Parents have made St Kevin’s Catholic Primary Eastwood an allergy friendly environment, fostering a greater sense of inclusion along the way.
The school’s Food Allergy Awareness Committee was formed by a group of parents after Bianca Leehy’s eldest son William, now in Year 4, started Kindergarten with a severe gluten allergy and she saw the need for greater awareness. William’s siblings, James and Thomas, are also at the school and allergic to gluten.
There are 23 students with anaphylaxis or severe food allergies enrolled at the school, which is a nut free zone. Egg, dairy and gluten free options are present at cake stalls, discos and other school events, served at a yellow covered table to denote their allergy-friendly status.
Cards with each allergic student’s name and trigger foods are left at the table for volunteers to cross-check with yellow cards that list the ingredients of the food being served. EpiPens and other medications are stored in yellow boxes at the same table in case of an emergency at events including the school’s Freaky Friday Disco in October.
It’s about education and raising community awareness.
“There is a risk that we try to minimise as a group, to make sure that every child can be involved in all aspects of school life and stay safe,” Mrs Leehy said. “It’s not a lifestyle choice.
“Allergies are so much in the media these days, but I think you’ve got to bring it back to the fact that a kid’s life is in danger if they eat a certain food. The last thing any of us would want is to have to rush a child off to the hospital because they ate the wrong food, so it’s about education and raising community awareness.”
There have been some kids who have had reactions out of school, so a lot of the kids know what to do – to be calm and get and adult.

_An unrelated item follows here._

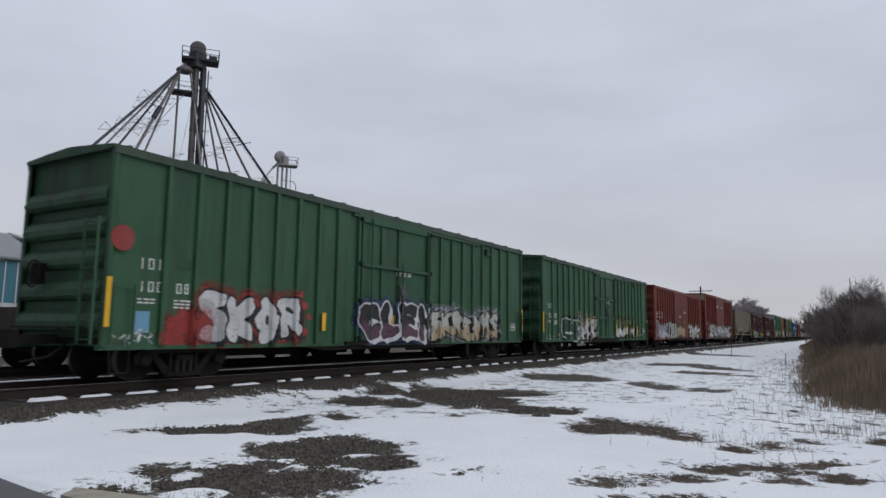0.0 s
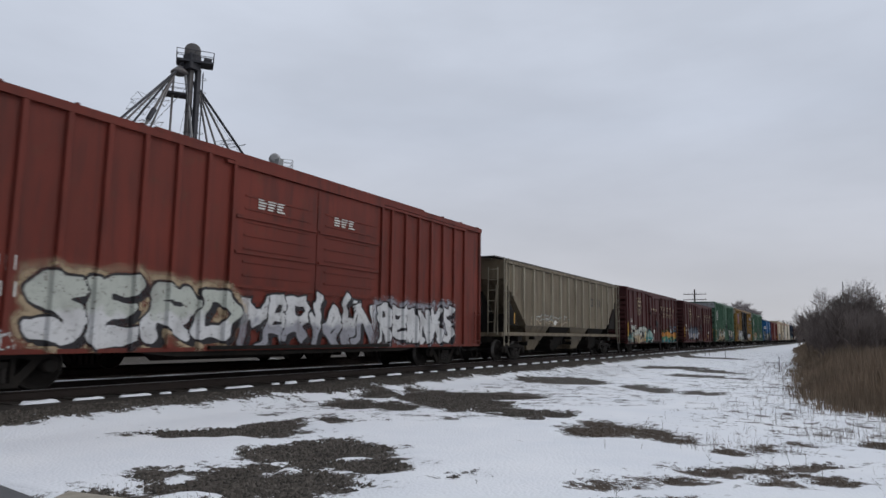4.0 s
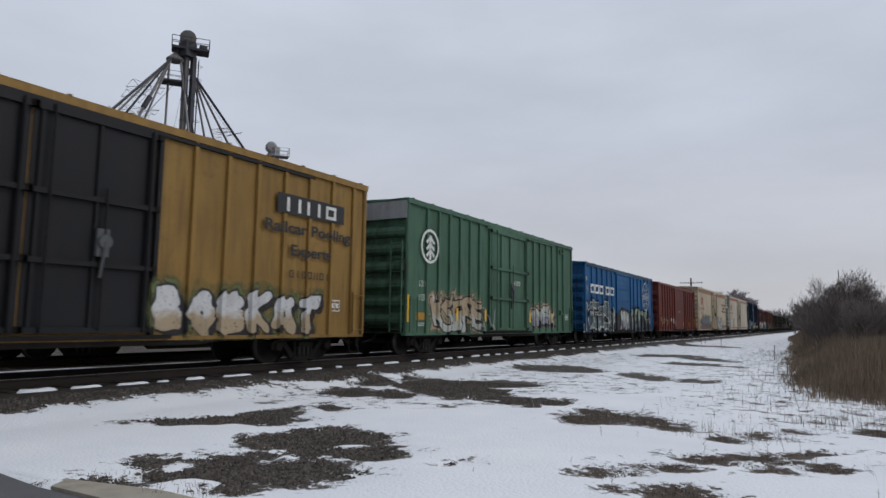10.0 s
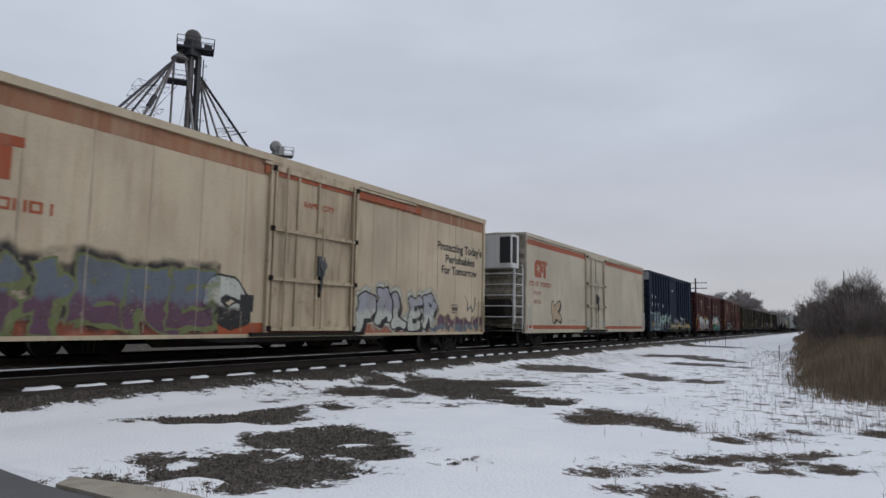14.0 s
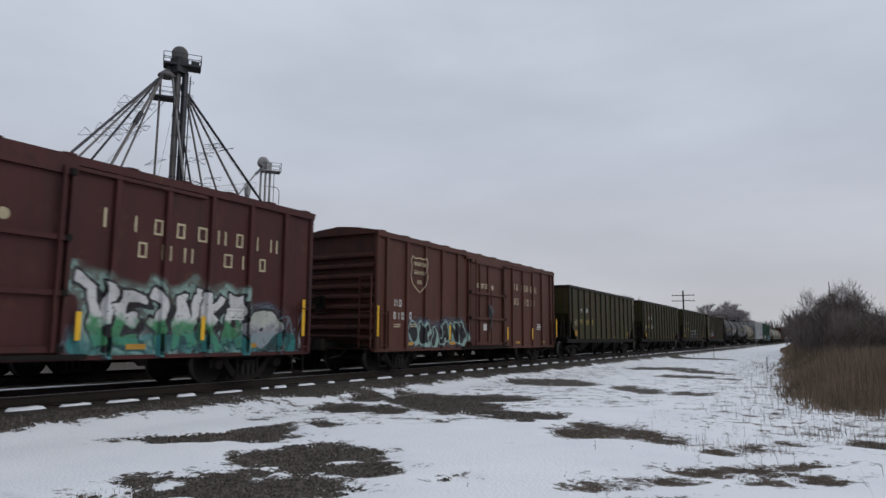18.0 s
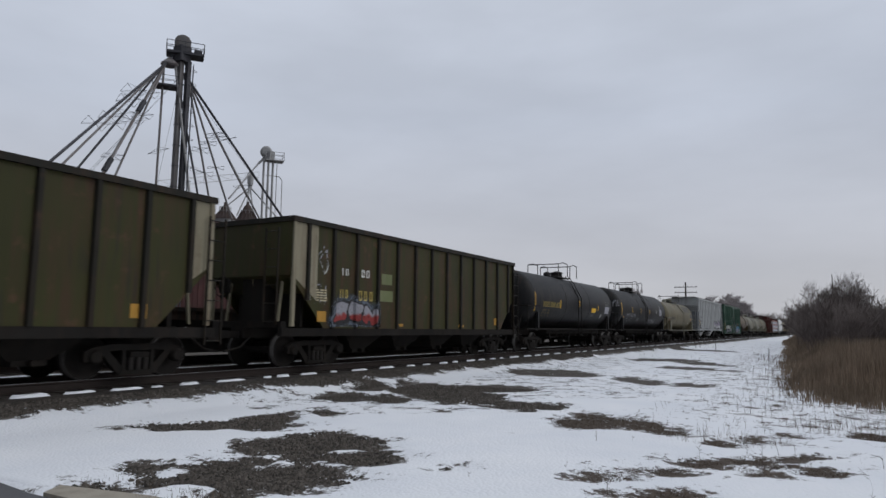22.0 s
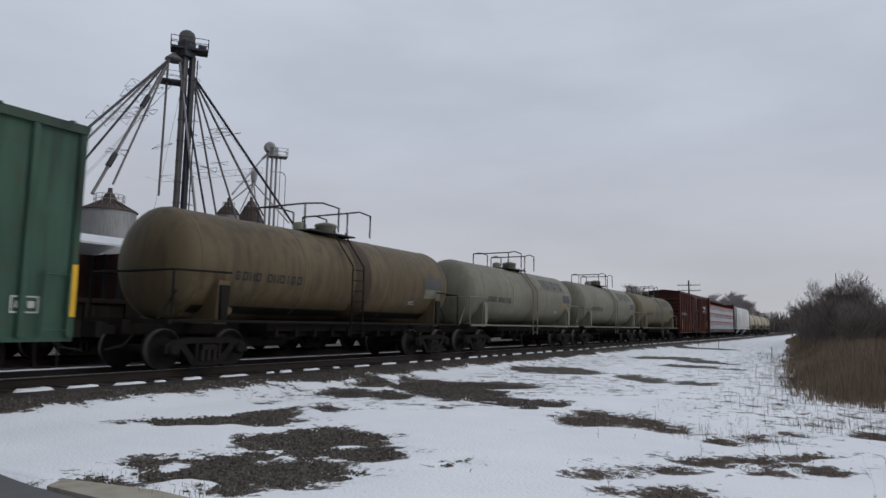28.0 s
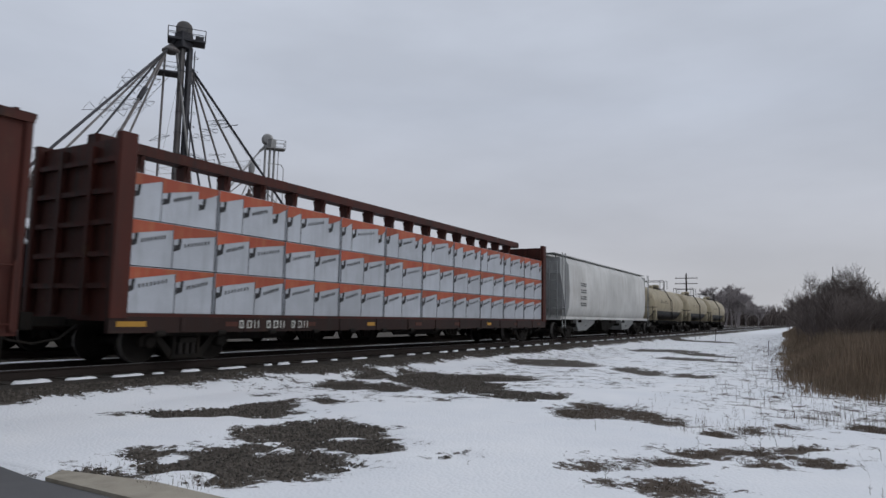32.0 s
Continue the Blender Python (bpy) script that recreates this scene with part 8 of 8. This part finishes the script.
rp = random.Random(8)
for i in range(40):
    plant(rp.randrange(3), rp.uniform(1.5, 9.5), rp.uniform(58, 100), rp.uniform(0.85, 1.2), rp.uniform(0, 360), "bare_shrub", "leafless grey brown shrub in tall reeds", "brush beside the track")
for i in range(120):
    y = rp.uniform(33, 105)
    x = -0.043 * y + 0.9 + rp.random() * (2.5 + y * 0.115)
    plant(rp.randrange(3), x, y, rp.uniform(0.66, 1.08) * (0.72 + y / 180), rp.uniform(0, 360), "bare_shrub", "leafless grey brown shrub in tall reeds", "brush beside the track")
for x, y, s in ((1.0, 74, 0.92), (2.6, 78, 0.86), (-0.4, 80, 0.78), (4.2, 76, 0.66), (0.2, 96, 0.85), (2.0, 92, 0.9), (-2.6, 112, 0.75), (1.7, 70, 0.84), (0.4, 68, 0.72), (3.4, 82, 0.8), (-1.6, 84, 0.66), (5.4, 72, 0.6), (1.4, 88, 1.0), (-0.8, 104, 0.9)):
    s *= 1.13
    plant(3 + rp.randrange(3), x + rp.uniform(-1.2, 1.2), y - 2, s * 0.9, rp.uniform(0, 360), "bare_tree", "leafless tree rising from the brush", "trees in the brush")
    plant(3 + rp.randrange(3), x, y, s, rp.uniform(0, 360), "bare_tree", "leafless tree rising from the brush", "trees in the brush")
for x, y, s in ((-20.4, 168, 1.55), (-22.6, 172, 1.4), (-18.2, 170, 1.4), (-16.6, 176, 1.2), (-21.6, 164, 1.45), (-19.0, 180, 1.55), (-24.4, 176, 1.1), (-14.6, 184, 1.1), (-19.6, 174, 1.5), (-17.2, 166, 1.25), (-30.5, 118, 1.5), (-28.8, 121, 1.25), (-33.0, 124, 1.3), (-31.5, 122, 1.4), (-24.0, 190, 0.9), (-27.5, 200, 1.0)):
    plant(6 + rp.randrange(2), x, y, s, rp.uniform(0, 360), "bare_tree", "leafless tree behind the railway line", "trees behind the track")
for i in range(70):
    y = rp.uniform(10, 150)
    plant(rp.randrange(3), rp.uniform(-72, -60) - 0.1 * y, y, rp.uniform(0.55, 0.9), rp.uniform(0, 360), "bare_shrub", "leafless dark shrub in the hedge beyond the yard", "hedge behind the train")
for i in range(26):
    plant(3 + rp.randrange(3), rp.uniform(-8.5, 3.0), rp.uniform(150, 215), rp.uniform(0.66, 1.04), rp.uniform(0, 360), "bare_tree", "leafless tree at the far end of the brush", "trees at the far end of the brush")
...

“The kids are great. They know what their friends can’t drink and eat. Even with birthday parties, they will say ‘William is coming to the party but he can’t eat gluten, what are you going to feed him?’, so they are also educating their parents that are not in our situation.
“We’ve also been able to get gluten free host for the church. Now the ones who can’t eat wheat can participate in that very special sacrament.”
Geraldine Agahari was among the parents who visited classrooms during Allergy Awareness Week to share information with students and answer their questions. She said the school’s supportive stance was behind her decision to enrol her children Emerick, 11, Gwendolyn, 10, and Leia, 5 at St Kevin’s.
“It ticked a huge box for me in how proactive the school was with regard to food allergies and the seriousness with which they take them,” she said.
Principal Mandy Westgate said the initiative allowed all children to feel included at events where food was served.
“If this sort of thing doesn’t happen where the parents and the teachers and the principal work together, the school wouldn’t be like this today,” she said. “If you had a child with a disability attend the school, you would put in ramps. It is a matter of equity. Children deserve to participate in the life of the school. ”
The committee has also made photographs of the ingredient list of every food sold in the canteen available so parents can make their children with allergies aware of what they can or can’t eat there. “We emailed it to all the parents in the committee and a few others from the community that wanted a copy because they might not want their children to have any food additives or food colours,” Mrs Leehy said. “None of these kids ever went to the canteen before we did that.”
“Those parents who work full time and have kids who can’t eat gluten, or dairy, or eggs, now know that they can put in a lunch order.
“There’s a protocol for everything – for lunch orders, for making cakes for disco night, for bringing cakes for birthdays into the classroom. It has been a work in progress and we’ve had a very good response from parents and teachers.”